What can I possibly say about Undertale that hasn’t already been said by every other reviewer and blogger on the entire internet ever? Probably not much, but that sure ain’t gonna stop me. After all, a game like Undertale is one in a million, and darn if it doesn’t deserve all the PR it can get. Now, for the maybe three of you out there who haven’t played Undertale yet, I will try to keep the spoilers to an absolute minimum, since the story is one of its biggest selling points.
Undertale’s story is rather innocuous at a first glance. You play a human child who, while on a hike up a mountain, falls down a mysterious hole and lands in the Underground, the long-forgotten home of monsters. To return home, you’ll need to journey to the end of the cavern system, crossing the entire monster kingdom in the process, and pass through the barrier that keeps monsters and humans separate. Along the way, you’ll meet a cast of characters that will steal your heart (in some cases literally, as the monsters need a human soul for reasons I choose not to elaborate on). These characters include snarky couch potato skeleton Sans, his brother the overconfident Papyrus, and the heroic, hot-blooded fish woman Undyne, to name a few. Your interactions with these characters and others will determine how the game progresses and ends, and even a single, seemingly-harmless action can have a massive butterfly effect down the line of the story. I’ll elaborate on this more later, but let’s just say for now that the story is one of the most important aspects of the game, helped along by writing that can make you laugh and tug at your heartstrings, sometimes at the same time.
Gameplay is sort of like a hybrid between Earthbound and a bullet-hell game. On the field, you can walk around, talk to people, observe things, and solve field puzzles (a gameplay aspect which very frequently has a lampshade hung on it, if you know what I mean). When walking around, however, you can be jumped by a monster and pulled into combat. This is where things get interesting; during the enemy’s turn, you have control over your SOUL, represented by a little red heart, that moves around a large box. Enemies will launch projectiles at you, which you need to dodge to avoid damage to your HP. Every single enemy in the game has its own special attacks and projectiles, adding a nice little pinch of variety to combat. When it’s your turn however, how you move is up to you. Undertale’s signature system is the MERCY button. On your turn, you can FIGHT to lower a monster’s health and kill them, or you can ACT to try and talk them down. If you succeed, you can show MERCY and spare the monster, and they’ll leave you alone. However, if you don’t fight, you don’t gain any EXP, and if you don’t gain any EXP, you don’t gain any LV (that stands for LOVE, by the way). You can choose to spare monsters and become friends, but when a boss fight occurs, you’ve handicapped yourself by not gaining any LV, meaning less HP, less attack, less defense. In this way, story and gameplay is blended in a way never seen before. Do you fight to become stronger and make the game easier down the line, or do you show mercy and stay in the good graces of the monsters? Both of these choices can drastically affect the progression of the story, even more so depending on the extent to which you adhere to them. Undertale’s story is essentially part of its gameplay; a puzzle to figure out. The logic for adhering to certain pathways can be a tad obtuse at times, which I normally hate in games, but since Undertale does it so consistently, you begin to find the method to its madness and train yourself to think outside box in every encounter.
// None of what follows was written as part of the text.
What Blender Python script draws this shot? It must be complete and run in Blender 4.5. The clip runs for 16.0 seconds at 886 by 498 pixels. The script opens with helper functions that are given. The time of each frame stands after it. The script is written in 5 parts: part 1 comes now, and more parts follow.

As a side note, the music and art in this game is unbelievably charming. Character combat models have a retro pixel-ness to them that makes them look like something out of an old DOS dungeon crawler, but every model still has a touch of personality to it that makes it feel unique from every other monster. The music is on the bleep-bloopy end of the spectrum, but even with limited sounds, the majority of the tracks, especially for the boss fights, are highly memorable, catchy even (I’ve been listening to a few of them in the car).
Aside from being a genuinely compelling story with fun gameplay, Undertale asks questions of us: are you the kind of person who seeks non-violent solutions, or is violence always the answer if you think you’re justified in self-defense? Will you offer the hand of compassion, even if you are heavily resisted, or will you always choose the fastest, simplest solution? And at the end of the game, I felt an honest-to-god moment of introspection. Very few games can say they’ve done that to me, and now Undertale is one of them, and that more than makes it worth playing.
But remember, he’s always watching you. And even if you try to break the rules, he’ll know what you did.